◆ **TASK STATEMENT**: In the material below, please retype the lines from the very first through the one with "pose from metres", exactly and without pictures.
• • • • •
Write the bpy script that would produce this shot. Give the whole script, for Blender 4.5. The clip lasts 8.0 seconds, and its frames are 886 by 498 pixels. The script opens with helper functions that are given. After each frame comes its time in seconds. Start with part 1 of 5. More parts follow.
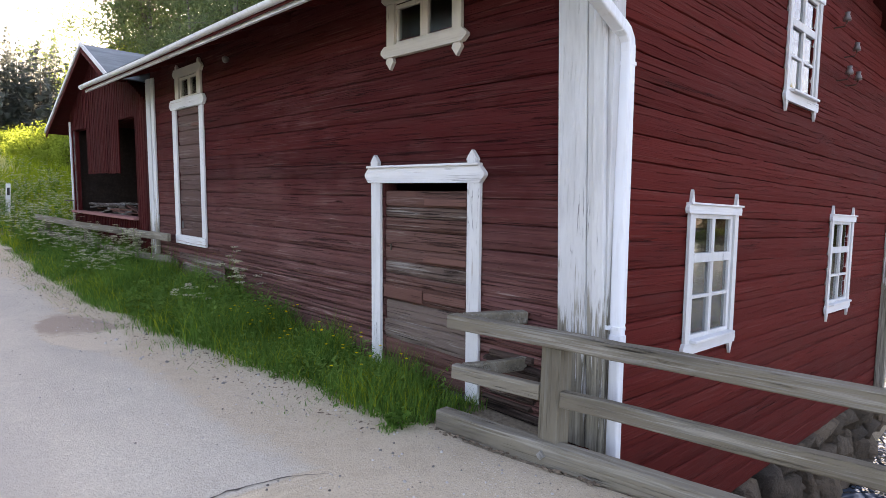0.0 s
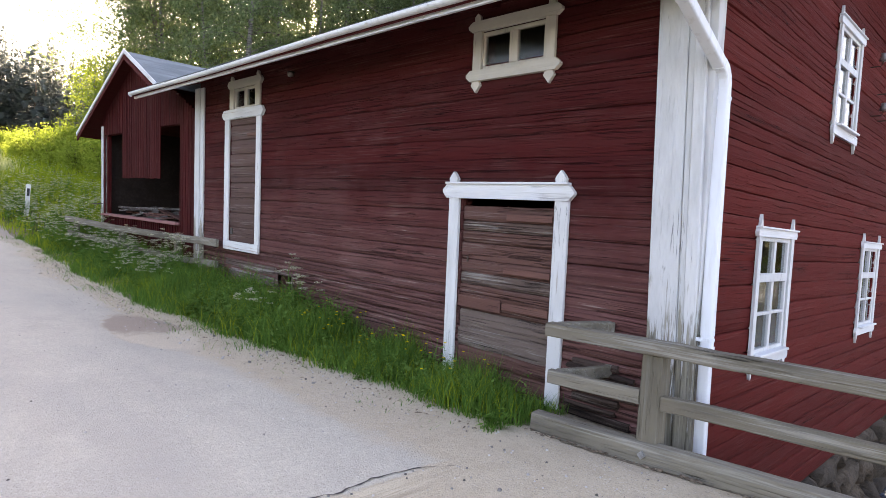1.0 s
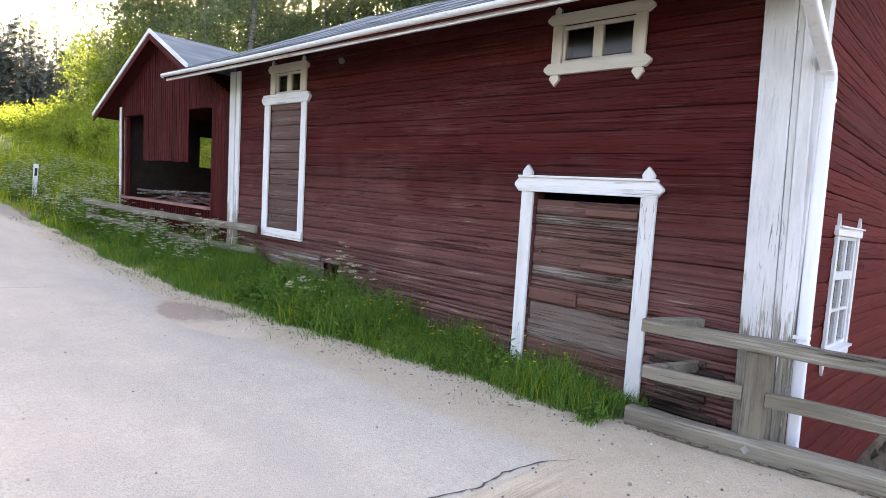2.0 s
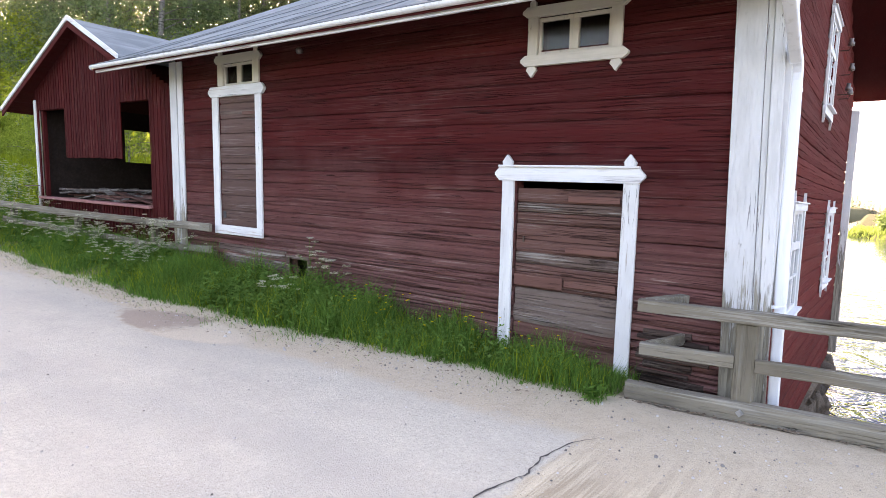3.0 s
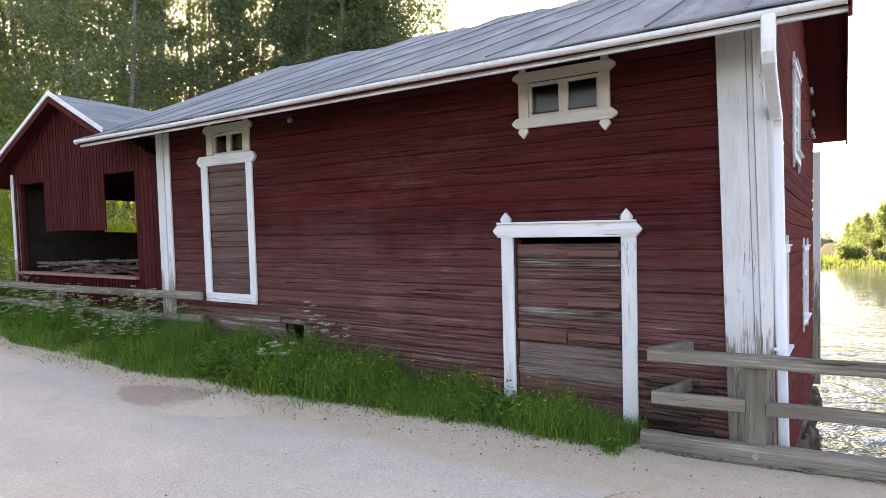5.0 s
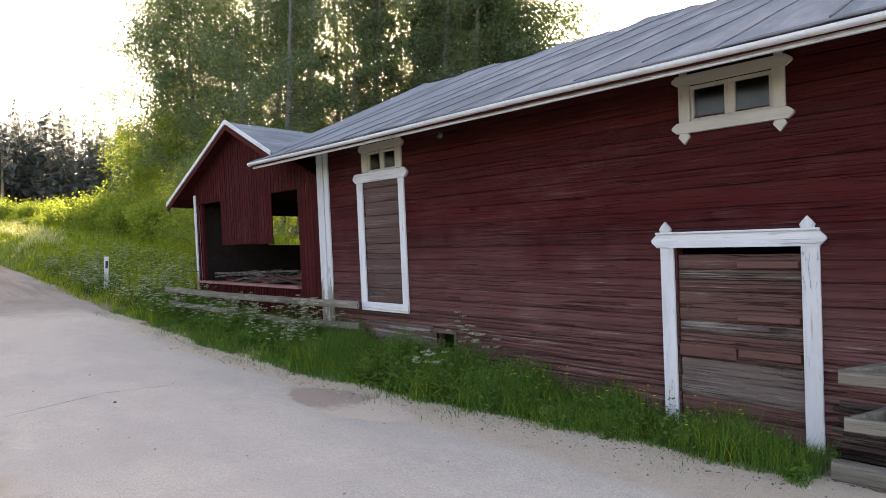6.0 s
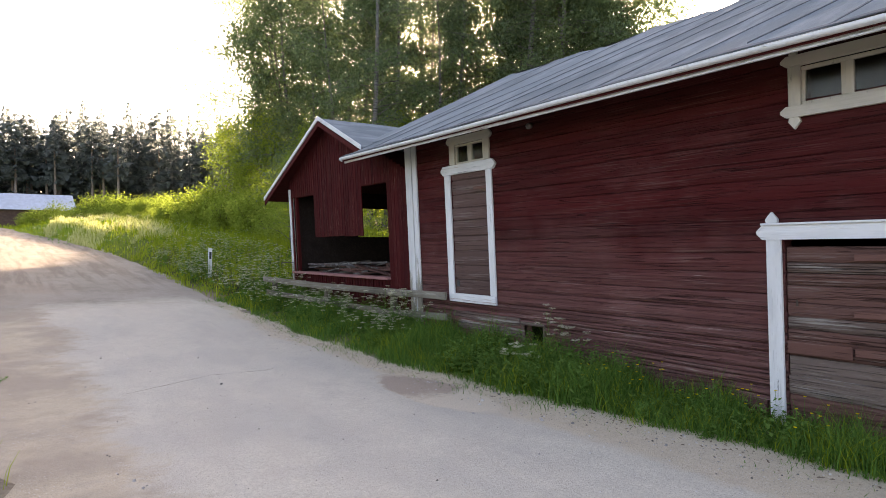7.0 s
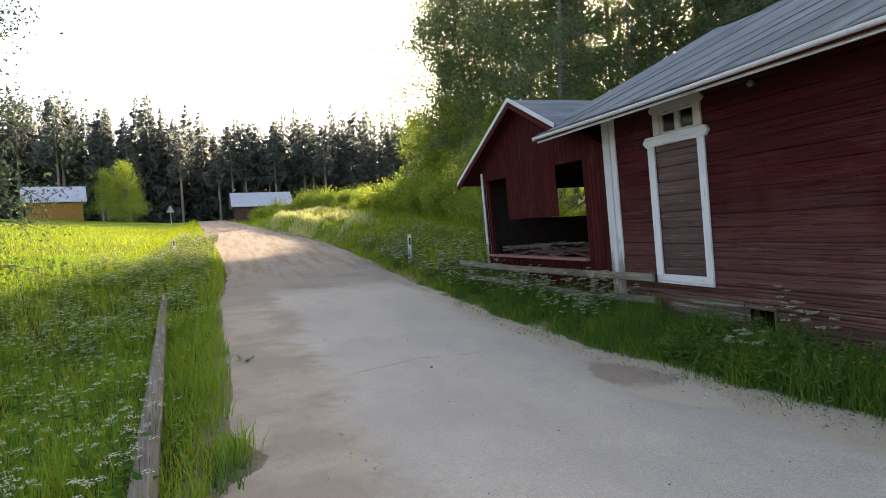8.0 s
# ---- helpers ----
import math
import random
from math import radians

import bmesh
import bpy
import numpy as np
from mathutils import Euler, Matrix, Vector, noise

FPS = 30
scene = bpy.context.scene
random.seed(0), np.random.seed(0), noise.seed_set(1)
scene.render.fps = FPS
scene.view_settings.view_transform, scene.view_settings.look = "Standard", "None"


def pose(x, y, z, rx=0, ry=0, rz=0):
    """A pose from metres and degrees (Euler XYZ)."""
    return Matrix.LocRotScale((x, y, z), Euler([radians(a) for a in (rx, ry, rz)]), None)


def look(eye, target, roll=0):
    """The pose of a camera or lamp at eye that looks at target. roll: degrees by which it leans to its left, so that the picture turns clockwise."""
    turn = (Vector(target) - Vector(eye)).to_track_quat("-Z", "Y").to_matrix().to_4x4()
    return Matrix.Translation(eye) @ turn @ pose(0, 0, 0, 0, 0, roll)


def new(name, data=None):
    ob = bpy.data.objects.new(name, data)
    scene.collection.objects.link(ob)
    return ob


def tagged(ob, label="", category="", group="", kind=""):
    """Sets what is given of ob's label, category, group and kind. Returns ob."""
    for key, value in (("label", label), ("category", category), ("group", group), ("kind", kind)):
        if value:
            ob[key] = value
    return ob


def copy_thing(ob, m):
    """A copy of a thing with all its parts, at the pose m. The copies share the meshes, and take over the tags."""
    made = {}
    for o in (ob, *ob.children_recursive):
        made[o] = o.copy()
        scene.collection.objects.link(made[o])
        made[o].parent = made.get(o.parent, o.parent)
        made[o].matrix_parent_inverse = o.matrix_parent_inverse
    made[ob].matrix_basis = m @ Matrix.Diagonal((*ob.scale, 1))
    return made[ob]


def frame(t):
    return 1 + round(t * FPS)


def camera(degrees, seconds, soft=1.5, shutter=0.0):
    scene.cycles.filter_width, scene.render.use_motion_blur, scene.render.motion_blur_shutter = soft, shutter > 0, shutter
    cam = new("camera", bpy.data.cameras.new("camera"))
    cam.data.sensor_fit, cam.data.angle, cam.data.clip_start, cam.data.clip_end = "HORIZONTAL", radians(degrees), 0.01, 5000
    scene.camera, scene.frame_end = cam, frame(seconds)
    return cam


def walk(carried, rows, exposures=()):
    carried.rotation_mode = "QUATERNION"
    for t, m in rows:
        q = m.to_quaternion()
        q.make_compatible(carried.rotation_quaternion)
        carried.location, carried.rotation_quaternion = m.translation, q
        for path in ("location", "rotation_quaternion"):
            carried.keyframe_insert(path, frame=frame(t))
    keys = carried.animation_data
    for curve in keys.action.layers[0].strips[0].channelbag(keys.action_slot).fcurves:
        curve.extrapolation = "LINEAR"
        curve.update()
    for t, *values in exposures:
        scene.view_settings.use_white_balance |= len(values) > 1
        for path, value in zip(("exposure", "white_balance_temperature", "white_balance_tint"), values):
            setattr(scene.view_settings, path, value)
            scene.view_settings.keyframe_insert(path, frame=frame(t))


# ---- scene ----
cam = camera(72.1, 8.0, soft=0.8)
PATH = [
    (0, (0.64, 0.629, 1.66), (-0.805, 2.004, 1.52), 2.2),
    (0.5, (0.446, 0.236, 1.608), (-0.978, 1.632, 1.453), 3.1),
    (1, (0.264, -0.239, 1.606), (-1.154, 1.168, 1.517), 4.1),
    (1.5, (-0.038, -0.608, 1.657), (-1.412, 0.839, 1.52), 4.7),
    (1.7, (-0.173, -0.725, 1.605), (-1.586, 0.684, 1.481), 4.5),
    (2.8, (-0.79, -1.301, 1.674), (-1.927, 0.334, 1.496), 5.6),
    (3, (-0.858, -1.391, 1.693), (-2.028, 0.22, 1.511), 2.6),
    (3.5, (-1.053, -1.506, 1.7), (-2.174, 0.144, 1.546), 4.6),
    (4, (-1.034, -1.585, 1.716), (-1.907, 0.211, 1.607), 3.5),
    (4.2, (-1.035, -1.665, 1.727), (-1.940, 0.116, 1.632), 1.8),
    (5.3, (-1.115, -1.67, 1.823), (-2.314, -0.069, 1.831), -0.3),
    (5.5, (-1.155, -1.7, 1.83), (-2.437, -0.165, 1.842), -0.8),
    (6, (-1.23, -1.838, 1.841), (-2.661, -0.443, 1.853), -0.7),
    (6.5, (-1.216, -1.918, 1.826), (-2.729, -0.61, 1.818), -0.1),
    (7, (-1.264, -1.899, 1.833), (-2.873, -0.711, 1.823), -0.6),
    (7.5, (-1.332, -1.887, 1.86), (-3.054, -0.871, 1.838), -1.3),
    (8, (-1.553, -1.968, 1.893), (-3.443, -1.317, 1.834), -3.1),
]
EXPOSURES = [(0.0, 2.55, 8200, 25), (1.5, 2.85, 8200, 25), (4.0, 3.1, 8300, 25), (5.5, 2.5, 8300, 25), (7.0, 2.29, 8300, 23), (7.5, 2.1, 8150, 20), (8.0, 1.8, 8000, 17)]
walk(cam, [(t, look(eye, target, roll)) for t, eye, target, roll in PATH], EXPOSURES)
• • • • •
◆ **FINISHED EXERCISE**:
Write the bpy script that would produce this shot. Give the whole script, for Blender 4.5. The clip lasts 8.0 seconds, and its frames are 886 by 498 pixels. The script opens with helper functions that are given. After each frame comes its time in seconds. Start with part 1 of 5. More parts follow.
0.0 s
1.0 s
2.0 s
3.0 s
5.0 s
6.0 s
7.0 s
8.0 s
# ---- helpers ----
import math
import random
from math import radians

import bmesh
import bpy
import numpy as np
from mathutils import Euler, Matrix, Vector, noise

FPS = 30
scene = bpy.context.scene
random.seed(0), np.random.seed(0), noise.seed_set(1)
scene.render.fps = FPS
scene.view_settings.view_transform, scene.view_settings.look = "Standard", "None"


def pose(x, y, z, rx=0, ry=0, rz=0):
    """A pose from metres and degrees (Euler XYZ)."""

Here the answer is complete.